A trio of African-American religious conservatives said Thursday that the veto of an anti-gay “religious freedom” bill shows that Christians are under attack in Georgia and complained that LGBT people should stop comparing their fight for equality to the civil rights movement.
“The decision of Gov. Deal to veto the Free Exercise Protection Act provides ever increasing evidence that it is time for the body of Christ to rise. We have got to stand united on our core beliefs as Christians,” Kelvin Cochran said. “It should not be against the law to be openly Christian in the state of Georgia.”
Cochran was fired as Atlanta's fire chief in January 2015 over his anti-gay, misogynist and anti-Semitic book. With the help of the anti-gay Alliance Defending Freedom, Cochran filed a federal lawsuit over his dismissal. On Thursday, he was joined by Bishop Garland Hunt of the Fellowship of International Churches and Bishop E.W. Jackson (top photo), a Virginia pastor and founder of conservative non-profit Staying True To America's National Destiny.
The part press conference, part prayer rally came three days after Gov. Nathan Deal vetoed House Bill 757, legislation that would allow faith-based organizations to discriminate against LGBT people and threatened LGBT-inclusive non-discrimination ordinances in municipalities across the state. The event marked the second time in three days that religious conservatives took to the State Capitol to complain about Deal's veto and call for a special legislative session to overturn it.
“It offered very minimal protection just for the faith-based community so we are tremendously surprised, confounded and angry when the governor chose the economic pressure, the NFL, Disney, all of these … in order to say we refuse to protect the faith-based organizations,” Hunt said.
“He turned his back on us. Especially in our case, we do understand what it is to be put in the back of the bus. As Christians, we refuse to be in the back of the bus. We will stand strongly for what we believe,” he added.

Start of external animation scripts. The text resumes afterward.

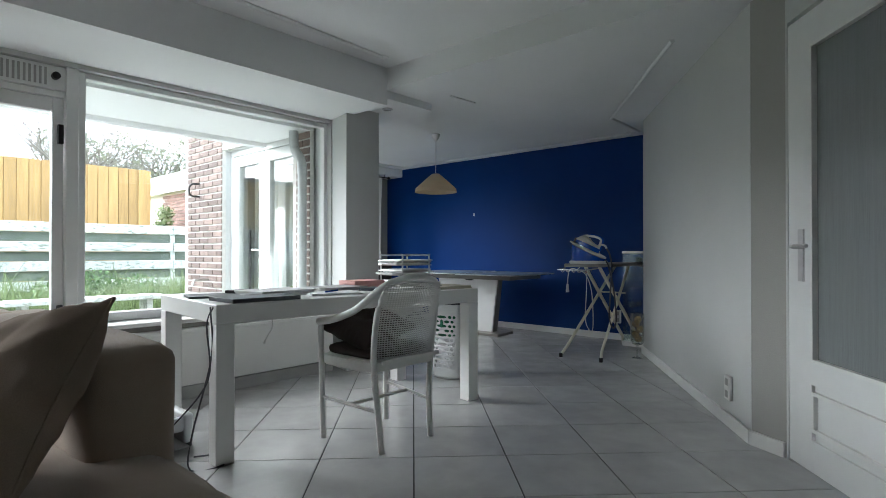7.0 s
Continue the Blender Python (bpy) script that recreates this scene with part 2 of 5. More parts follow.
M_WAX = mat("ivory_wax", (0.68, 0.64, 0.54), 0.5, var=0.05)
M_TERRA = mat("terracotta_glass", (0.28, 0.085, 0.04), 0.35, var=0.1)
M_TEAL = mat("teal_mosaic", (0.03, 0.22, 0.27), 0.4, var=0.6, scale=28, dark=((0.02, 0.06, 0.12), 22, 0.55))
M_MAUVE = mat("mauve_top", (0.16, 0.14, 0.18), 0.5, var=0.1)
M_RADI = mat("radiator_enamel", (0.70, 0.70, 0.68), 0.35, var=0.02)
M_GREYSILL = mat("grey_sill", (0.33, 0.33, 0.32), 0.5, var=0.08)
M_PIPE = mat("grey_pvc", (0.45, 0.46, 0.46), 0.5, var=0.06)
M_FASC = mat("white_fascia", (0.80, 0.80, 0.80), 0.6, var=0.04)
M_SOIL = mat("potting_soil", (0.03, 0.022, 0.015), 1.0, var=0.4, scale=30)
M_POT = mat("dark_pot", (0.06, 0.055, 0.05), 0.5, var=0.1)


# ---- builders ----
ROOT = {}


def thing(name, label, category, at=(0, 0, 0), turn=0.0, group="", kind=""):
    ob = tagged(new(name), label, category, group, kind)
    ob.empty_display_size = 0.1
    m = pose(*at, 0, 0, turn)
    ob.matrix_world = m
    ROOT[ob] = m
    return ob


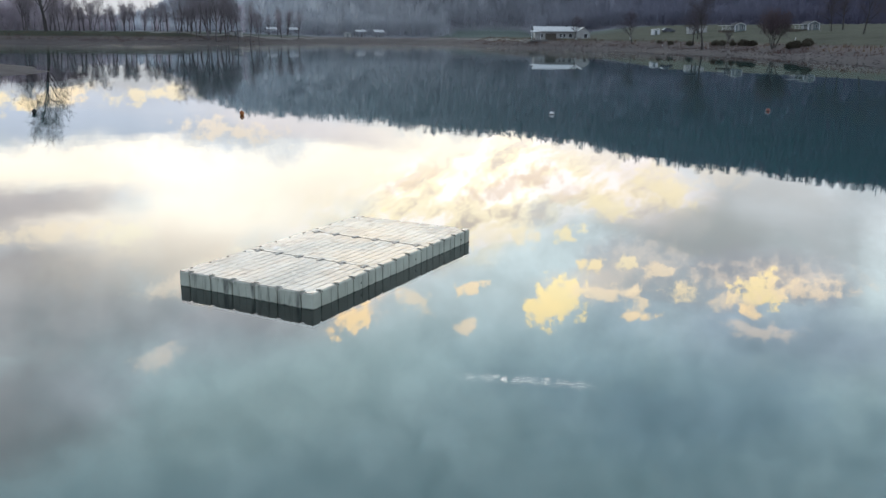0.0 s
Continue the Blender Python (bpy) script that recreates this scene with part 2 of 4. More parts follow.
def contrail(az0, el0, az1, el1, thick, glow):
    """A thin, broken vapour trail between two places of the sky."""
    global tone
    patch_turn = math.degrees(math.atan2(el1 - el0, az1 - az0))
    place = WN.new("ShaderNodeMapping")
    place.vector_type = "TEXTURE"
    place.inputs["Location"].default_value = ((az0 + az1) / 2, (el0 + el1) / 2, 0)
    place.inputs["Rotation"].default_value = (0, 0, radians(patch_turn))
    place.inputs["Scale"].default_value = (math.hypot(az1 - az0, el1 - el0) / 2, thick, 1)
    WL.new(warped(plain, 1.2, (0.3, 0.35, 0), 3), place.inputs[0])
    parts = WN.new("ShaderNodeSeparateXYZ")
    WL.new(place.outputs[0], parts.inputs[0])
    along = wrange(wmath("ABSOLUTE", parts.outputs[0]), 1.0, 0.5, 0, 1, True)
    across = wrange(wmath("ABSOLUTE", parts.outputs[1]), 1.0, 0.2, 0, 1, True)
    dashes = WN.new("ShaderNodeMapping")
    dashes.inputs["Scale"].default_value = (1.7, 19.0, 1)
    WL.new(warped(plain, 0.8, (0.2, 0.5, 0), 3), dashes.inputs[0])
    broken = wrange(wnoise(dashes.outputs[0], 1.0, 4), 0.54, 0.61, 0, 1, True)
    tone = wmix(wmath("MULTIPLY", wmath("MULTIPLY", along, across), broken), tone, tuple(10 * g for g in glow))


contrail(0.5, 21.9, 11.4, 22.25, 0.34, (9.5, 9.6, 9.4))
contrail(-6.0, 16.3, -1.5, 16.6, 0.24, (3.6, 4.2, 4.4))

backdrop = WN.new("ShaderNodeBackground")
warmth = WN.new("ShaderNodeVectorMath")
warmth.operation = "MULTIPLY"
WL.new(tone, warmth.inputs[0])
warmth.inputs[1].default_value = (1.045, 1.0, 1.0)
WL.new(warmth.outputs[0], backdrop.inputs[0])
backdrop.inputs[1].default_value = 0.1
WL.new(backdrop.outputs[0], WN.new("ShaderNodeOutputWorld").inputs[0])

# The sun, already down behind the wooded hill.
sun = new("sun", bpy.data.lights.new("sun", "SUN"))
sun.data.energy, sun.data.angle, sun.data.color = 1.0, radians(3), (1.0, 0.86, 0.66)
away = Vector((math.sin(radians(SUN_AZ)) * math.cos(radians(SUN_EL)), math.cos(radians(SUN_AZ)) * math.cos(radians(SUN_EL)), math.sin(radians(SUN_EL))))
sun.matrix_world = look(away * 300, (0, 0, 0))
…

The men, who described themselves as “religious freedom fighters,” called on lawmakers to overturn Deal's veto in a special session. But also Thursday, Lt. Gov. Casey Cagle and House Speaker David Ralston quashed the idea of bringing lawmakers back to address the veto.
Cochran, Hunt and Jackson said Deal and lawmakers should ignore the concerns of businesses that threatened to take their business out of Georgia over the bill – an economy be damned argument similar to one Hunt and other religious conservatives delivered during a press conference on Tuesday.
“They do not control the economy. God is in control of the economy,” Cochran said.
'We are not here for bigotry'
Jackson complained that the U.S. Supreme Court decision legalizing gay marriage in June “overturned 6,000 years of human history.”
“We didn't invent marriage between a man and a woman to irritate gay people. We are not here for hatred. We are not here for bigotry. We are not here because we want to hurt LGBT people. We are Bible believing Christians,” Jackson said.
“The truth of the matter is that we love LGBT people. We are simply trying to be true to the God who has called us out of darkness,” he added.
Jackson's conciliatory statements about LGBT people on Thursday stand in sharp contrast to his 2013 race for lieutenant governor in Virginia. That's when he was criticized for comparing gay men to pedophiles, describing them as “very sick people” and saying “no two males or females were ever meant to be together,” according to the Washington Blade.
Hunt and Jackson also said that as black pastors, they understand the struggle for equality – without noting the irony that the legislation they want to become law threatens to invalidate the only current protections for LGBT Georgians.
“We do understand the history of fighting for rights. We do understand the history of being respected as human beings and the law. The most precious right that we have is to stand as a man or woman of God as a Christian,” Hunt said.
Jackson added that he was gratified that he was joined by other black pastors.
“We hate discrimination. We know what it's done to black people. We don't want to discriminate against anybody,” he said.
But then Jackson called comparisons of the fight for LGBT equality to the civil rights movement a “specious argument.”
“Homosexuality is the equivalent of being black and that the struggle is the same – we are offended by that,” Jackson said. “Nobody ever had to ask us if we were black before serving us in a store. This is something very different.”
Cochran (second photo) said he supported the legislation, though it wouldn't have prevented his firing by the City of Atlanta. He declined to answer questions. But Jackson said Cochran's dismissal is part of their larger concern about “religious freedom.”
“We see them as all part of one fabric to limit the freedom of the Christian community. All of the pieces we are fighting not as individual cases but as a whole mosaic to try and limit the efforts of Christians,” Jackson said.
Hunt said religious conservatives “are going to stand firm.”
“God is not going to be vetoed in our state,” he said.